Ultrathin Bi4O5I2 nanosheets as an integrated piezo-photocatalyst: Super visible-light piezo-photocatalysis and synergistic catalytic mechanism

Abstract

Coupling piezocatalysis in the process of photocatalysis has aroused great interests of researchers to depress the serious recombination of photogenerated charge carriers. However, it still suffers from the inefficient catalytic activity and lacks in-depth understanding on their relationship. In this work, we report that outstanding piezo-photocatalytic activity is achieved over ultrathin Bi4O5I2 nanosheets, and disclose the synergistic catalytic mechanism.

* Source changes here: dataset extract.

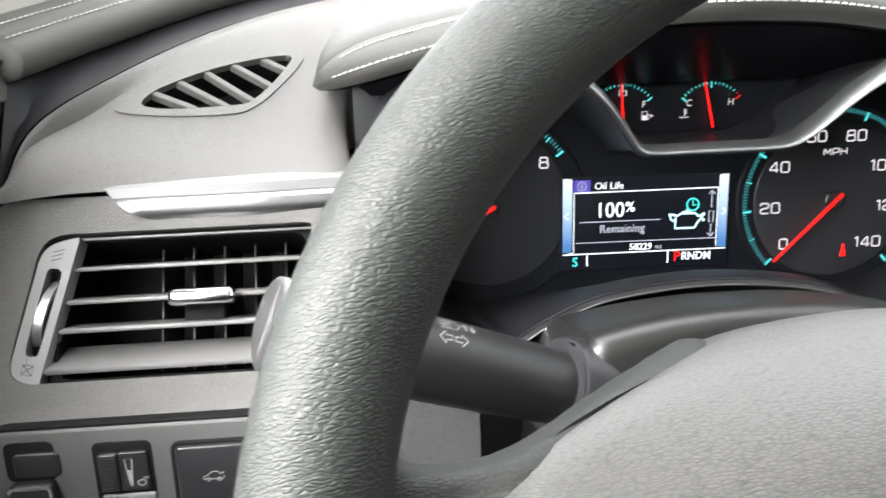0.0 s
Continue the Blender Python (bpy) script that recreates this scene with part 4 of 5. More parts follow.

Piezoelectric force microscopy (PFM) and COMSOL simulation analysis reveal the strong piezoelectricity of the Bi4O5I2. Under simultaneous irradiation of visible light and ultrasonic, Bi4O5I2 ultrathin nanosheets exhibit a piezo-photocatalytic efficiency of tetracycline hydrochloride (TH) degradation of 88.3% within 8 min with a rate coefficient of 0.4703 min−1, which is 2.3-fold of the sum of the single photocatalysis and piezocatalysis, also far exceeding that of other previously reported piezo-photocatalyst. In situ electrochemical and electron paramagnetic resonance (EPR) under light, ultrasonic, and simultaneous light and ultrasonic conditions disclose that the synergistically enhanced charge separation and transfer and evolution of reactive species (superoxide radicals and holes) occur in the piezo-photocatalytic reaction process, which is derived from the piezoelectric field and band bending. This work emphasizes the effect of the piezoelectric field on strengthening the photocatalytic performance and further the understanding on synergistic piezo-photocatalytic mechanism.